▸ What you are asked to do
Set down the full listing exactly as given. Any pictures are to be left out.

▸ Given material
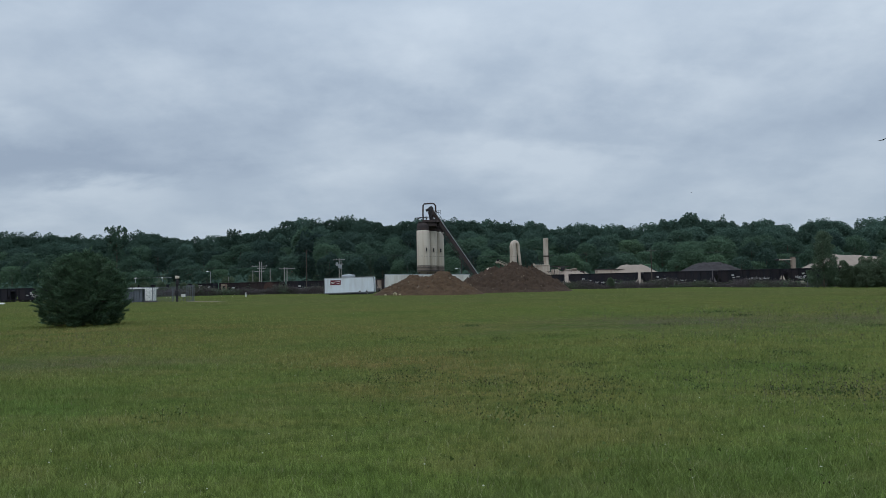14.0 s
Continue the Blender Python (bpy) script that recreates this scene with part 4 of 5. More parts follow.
    part("drum_cowl", lathe(B(), [(1.5, 5.0), (1.45, 5.6), (1.1, 6.15), (0.5, 6.4), (0.1, 6.45)], 18, (-6.3, -0.4, -0.75)), M_DULL_CREAM, t, "pale rounded cowl")
    part("head_pulley", tube(B(), (-4.4, -1.3, 7.5), (-4.4, -0.3, 7.5), 0.32, 0.32, 12), M_DARK_STEEL, t)
    part("guard_rail", beam(beam(B(), (-3.8, -1.3, 7.9), (-1, -1.3, 6.4), 0.1, 0.1), (-2.8, -1.3, 6.2), (-2.8, -1.3, 7.4), 0.1, 0.1), M_RUST, t)
    part("feed_frame", beam(B(), (-4, -0.8, 0), (-3.7, -0.8, 6.8), 0.15, 0.15), M_RUST, t)
    part("feed_frame", beam(B(), (-1.8, -0.8, 0), (-1.6, -0.8, 5.4), 0.15, 0.15), M_RUST, t)
    # the stack on the filter house
    t = thing("exhaust_stack", pose(23.6, 180.0, 0), "slim cream square stack on a filter housing", "chimney")
    part("stack", box(B(), (-0.58, -0.58, 5.9), (0.58, 0.58, 13.05), 0.06), M_DULL_CREAM, t)
    part("rim", box(B(), (-0.64, -0.64, 12.6), (0.64, 0.64, 12.72), 0.02), M_DULL_CREAM, t)
    part("filter_house", box(B(), (-2.9, -1.6, 4.3), (0.75, 1.6, 5.9), 0.08), M_DULL_CREAM, t)
    part("hopper_bin", box(B(), (-1.8, -1.3, 1.2), (0.4, 1.3, 2.6), 0.2), M_DULL_CREAM, t)
    for x in (-1.6, 0.4):
        for y in (-1.3, 1.3):
            part("leg", beam(B(), (x, y, -0.05), (x, y, 2.7), 0.2, 0.2), M_RUST, t)
    part("ladder", beam(B(), (0.66, -0.3, 2.0), (0.66, -0.3, 12.4), 0.06, 0.06), M_DARK_STEEL, t)
    part("ladder", beam(B(), (0.66, 0.1, 2.0), (0.66, 0.1, 12.4), 0.06, 0.06), M_DARK_STEEL, t)
    part("roof_slab", box(B(), (-3.1, -1.75, 5.9), (0.6, 1.75, 6.08), 0.03), M_CREAM, t)
    part("side_panel", box(B(), (-1.7, -1.5, 2.6), (0.6, 1.5, 4.3), 0.05), M_SKIRT, t, "dusty brown lower panel")
    part("inlet_duct", beam(B(), (-3.6, -0.9, 6.3), (1.9, -1.75, 2.6), 0.7, 0.5), M_DULL_CREAM, t, "slanting tan inlet duct")
    part("roof_rail", rail_frame(B(), -1.6, -0.8, -1.5, 1.5, 5.9, 1.0, 3), M_DARK_STEEL, t)
    part("damper", box(B(), (-0.75, -0.75, 8.2), (0.75, 0.75, 8.45), 0.03), M_RUST, t)
    # crushing and screening gear
    t = thing("screening_plant", pose(29.0, 182.0, 0), "low cream screening plant of beams and belts", "machine")
    part("chassis", beam(beam(B(), (-4.6, -1, 2.7), (4.8, -1, 2.9), 0.35, 0.5), (-4.6, 1, 2.7), (4.8, 1, 2.9), 0.35, 0.5), M_DULL_CREAM, t)
    part("screen_box", box(B(), (-3.8, -1.1, 3.3), (-2.0, 1.1, 4.8), 0.1), M_DULL_CREAM, t)
    part("belt", beam(B(), (-2.0, 0, 5.2), (5.4, 0, 3.9), 0.9, 0.22), M_DULL_CREAM, t)
    part("hopper", box(B(), (1.6, -1.0, 4.5), (2.9, 1.0, 5.0), 0.2), M_TAN, t)
    part("rail", beam(B(), (-4.6, -1.2, 5.6), (1.0, -1.2, 5.5), 0.12, 0.12), M_RUST, t)
    part("rail", beam(B(), (-4.6, 1.2, 5.6), (1.0, 1.2, 5.5), 0.12, 0.12), M_RUST, t)
    for x, z in ((-3.4, 5.5), (-1.2, 5.0), (0.8, 4.4), (3.2, 3.9)):
        part("strut", beam(B(), (x, -1.15, 2.8), (x + 0.5, -1.15, z), 0.16, 0.16), M_RUST, t)
    part("motor", box(B(), (-1.4, -1.3, 4.6), (-0.4, -0.5, 5.3), 0.08), M_DARK_STEEL, t)
    part("guard", box(B(), (3.6, -1.25, 3.1), (4.7, -1.05, 4.2), 0.04), M_RUST, t)
    for x in (-4.2, -0.5, 3.8):
        part("leg", beam(B(), (x, -1, -0.05), (x, -1, 3.0), 0.3, 0.3), M_RUST, t)
        part("leg", beam(B(), (x, 1, -0.05), (x, 1, 3.0), 0.3, 0.3), M_RUST, t)
    # feed bins before the tan heap
    t = thing("feed_bin", pose(40.0, 180.0, 0), "low cream steel feed bin", "bin")
    part("bin", box(B(), (-3.4, -1.4, 3.3), (3.6, 1.4, 4.5), 0.12), M_DULL_CREAM, t)
    part("lip", box(B(), (-3.6, -1.6, 4.40), (3.8, 1.6, 4.58), 0.04), M_RUST, t)
    for x in (-2.9, 3.0):
        part("leg", beam(B(), (x, -1.2, -0.05), (x, -1.2, 3.4), 0.25, 0.25), M_RUST, t)
        part("leg", beam(B(), (x, 1.2, -0.05), (x, 1.2, 3.4), 0.25, 0.25), M_RUST, t)
    # the small transfer tower beyond the black heap
    t = thing("transfer_tower", pose(89.4, 183.0, 0), "narrow cream transfer tower with a side belt", "tower")
    part("tower", box(B(), (-0.48, -0.48, 0), (0.48, 0.48, 6.9), 0.05), M_TAN, t)
    part("cap", box(B(), (-0.6, -0.6, 6.85), (0.6, 0.6, 7.0), 0.04), M_RUST, t)
    part("belt", beam(B(), (-4.2, 0, 6.25), (-0.5, 0, 6.30), 0.6, 0.24), M_DULL_CREAM, t)
    part("belt_stay", beam(B(), (-2.6, 0, 6.1), (-0.4, 0, 4.6), 0.12, 0.12), M_RUST, t)
    part("head_pulley", tube(B(), (-4.2, -0.6, 6.3), (-4.2, 0.6, 6.3), 0.24, 0.24, 12), M_DARK_STEEL, t)
    # a loader's pale tank behind the trailer
    t = thing("storage_tank", pose(-20.3, 128.0, 0), "pale upright tank with a low domed lid", "tank")
    part("shell", lathe(B(), [(1.15, 0), (1.15, 3.15)], 24), M_GREY_STEEL, t, smooth=True)
    part("lid", lathe(B(), [(1.22, 3.1), (1.25, 3.2), (1.25, 3.46), (1.12, 3.58), (0.6, 3.66), (0.14, 3.68), (0.12, 3.78)], 24), M_GREY_STEEL, t)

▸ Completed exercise
14.0 s
Continue the Blender Python (bpy) script that recreates this scene with part 4 of 5. More parts follow.
    part("drum_cowl", lathe(B(), [(1.5, 5.0), (1.45, 5.6), (1.1, 6.15), (0.5, 6.4), (0.1, 6.45)], 18, (-6.3, -0.4, -0.75)), M_DULL_CREAM, t, "pale rounded cowl")
    part("head_pulley", tube(B(), (-4.4, -1.3, 7.5), (-4.4, -0.3, 7.5), 0.32, 0.32, 12), M_DARK_STEEL, t)
    part("guard_rail", beam(beam(B(), (-3.8, -1.3, 7.9), (-1, -1.3, 6.4), 0.1, 0.1), (-2.8, -1.3, 6.2), (-2.8, -1.3, 7.4), 0.1, 0.1), M_RUST, t)
    part("feed_frame", beam(B(), (-4, -0.8, 0), (-3.7, -0.8, 6.8), 0.15, 0.15), M_RUST, t)
    part("feed_frame", beam(B(), (-1.8, -0.8, 0), (-1.6, -0.8, 5.4), 0.15, 0.15), M_RUST, t)
    # the stack on the filter house
    t = thing("exhaust_stack", pose(23.6, 180.0, 0), "slim cream square stack on a filter housing", "chimney")
    part("stack", box(B(), (-0.58, -0.58, 5.9), (0.58, 0.58, 13.05), 0.06), M_DULL_CREAM, t)
    part("rim", box(B(), (-0.64, -0.64, 12.6), (0.64, 0.64, 12.72), 0.02), M_DULL_CREAM, t)
    part("filter_house", box(B(), (-2.9, -1.6, 4.3), (0.75, 1.6, 5.9), 0.08), M_DULL_CREAM, t)
    part("hopper_bin", box(B(), (-1.8, -1.3, 1.2), (0.4, 1.3, 2.6), 0.2), M_DULL_CREAM, t)
    for x in (-1.6, 0.4):
        for y in (-1.3, 1.3):
            part("leg", beam(B(), (x, y, -0.05), (x, y, 2.7), 0.2, 0.2), M_RUST, t)
    part("ladder", beam(B(), (0.66, -0.3, 2.0), (0.66, -0.3, 12.4), 0.06, 0.06), M_DARK_STEEL, t)
    part("ladder", beam(B(), (0.66, 0.1, 2.0), (0.66, 0.1, 12.4), 0.06, 0.06), M_DARK_STEEL, t)
    part("roof_slab", box(B(), (-3.1, -1.75, 5.9), (0.6, 1.75, 6.08), 0.03), M_CREAM, t)
    part("side_panel", box(B(), (-1.7, -1.5, 2.6), (0.6, 1.5, 4.3), 0.05), M_SKIRT, t, "dusty brown lower panel")
    part("inlet_duct", beam(B(), (-3.6, -0.9, 6.3), (1.9, -1.75, 2.6), 0.7, 0.5), M_DULL_CREAM, t, "slanting tan inlet duct")
    part("roof_rail", rail_frame(B(), -1.6, -0.8, -1.5, 1.5, 5.9, 1.0, 3), M_DARK_STEEL, t)
    part("damper", box(B(), (-0.75, -0.75, 8.2), (0.75, 0.75, 8.45), 0.03), M_RUST, t)
    # crushing and screening gear
    t = thing("screening_plant", pose(29.0, 182.0, 0), "low cream screening plant of beams and belts", "machine")
    part("chassis", beam(beam(B(), (-4.6, -1, 2.7), (4.8, -1, 2.9), 0.35, 0.5), (-4.6, 1, 2.7), (4.8, 1, 2.9), 0.35, 0.5), M_DULL_CREAM, t)
    part("screen_box", box(B(), (-3.8, -1.1, 3.3), (-2.0, 1.1, 4.8), 0.1), M_DULL_CREAM, t)
    part("belt", beam(B(), (-2.0, 0, 5.2), (5.4, 0, 3.9), 0.9, 0.22), M_DULL_CREAM, t)
    part("hopper", box(B(), (1.6, -1.0, 4.5), (2.9, 1.0, 5.0), 0.2), M_TAN, t)
    part("rail", beam(B(), (-4.6, -1.2, 5.6), (1.0, -1.2, 5.5), 0.12, 0.12), M_RUST, t)
    part("rail", beam(B(), (-4.6, 1.2, 5.6), (1.0, 1.2, 5.5), 0.12, 0.12), M_RUST, t)
    for x, z in ((-3.4, 5.5), (-1.2, 5.0), (0.8, 4.4), (3.2, 3.9)):
        part("strut", beam(B(), (x, -1.15, 2.8), (x + 0.5, -1.15, z), 0.16, 0.16), M_RUST, t)
    part("motor", box(B(), (-1.4, -1.3, 4.6), (-0.4, -0.5, 5.3), 0.08), M_DARK_STEEL, t)
    part("guard", box(B(), (3.6, -1.25, 3.1), (4.7, -1.05, 4.2), 0.04), M_RUST, t)
    for x in (-4.2, -0.5, 3.8):
        part("leg", beam(B(), (x, -1, -0.05), (x, -1, 3.0), 0.3, 0.3), M_RUST, t)
        part("leg", beam(B(), (x, 1, -0.05), (x, 1, 3.0), 0.3, 0.3), M_RUST, t)
    # feed bins before the tan heap
    t = thing("feed_bin", pose(40.0, 180.0, 0), "low cream steel feed bin", "bin")
    part("bin", box(B(), (-3.4, -1.4, 3.3), (3.6, 1.4, 4.5), 0.12), M_DULL_CREAM, t)
    part("lip", box(B(), (-3.6, -1.6, 4.40), (3.8, 1.6, 4.58), 0.04), M_RUST, t)
    for x in (-2.9, 3.0):
        part("leg", beam(B(), (x, -1.2, -0.05), (x, -1.2, 3.4), 0.25, 0.25), M_RUST, t)
        part("leg", beam(B(), (x, 1.2, -0.05), (x, 1.2, 3.4), 0.25, 0.25), M_RUST, t)
    # the small transfer tower beyond the black heap
    t = thing("transfer_tower", pose(89.4, 183.0, 0), "narrow cream transfer tower with a side belt", "tower")
    part("tower", box(B(), (-0.48, -0.48, 0), (0.48, 0.48, 6.9), 0.05), M_TAN, t)
    part("cap", box(B(), (-0.6, -0.6, 6.85), (0.6, 0.6, 7.0), 0.04), M_RUST, t)
    part("belt", beam(B(), (-4.2, 0, 6.25), (-0.5, 0, 6.30), 0.6, 0.24), M_DULL_CREAM, t)
    part("belt_stay", beam(B(), (-2.6, 0, 6.1), (-0.4, 0, 4.6), 0.12, 0.12), M_RUST, t)
    part("head_pulley", tube(B(), (-4.2, -0.6, 6.3), (-4.2, 0.6, 6.3), 0.24, 0.24, 12), M_DARK_STEEL, t)
    # a loader's pale tank behind the trailer
    t = thing("storage_tank", pose(-20.3, 128.0, 0), "pale upright tank with a low domed lid", "tank")
    part("shell", lathe(B(), [(1.15, 0), (1.15, 3.15)], 24), M_GREY_STEEL, t, smooth=True)
    part("lid", lathe(B(), [(1.22, 3.1), (1.25, 3.2), (1.25, 3.46), (1.12, 3.58), (0.6, 3.66), (0.14, 3.68), (0.12, 3.78)], 24), M_GREY_STEEL, t)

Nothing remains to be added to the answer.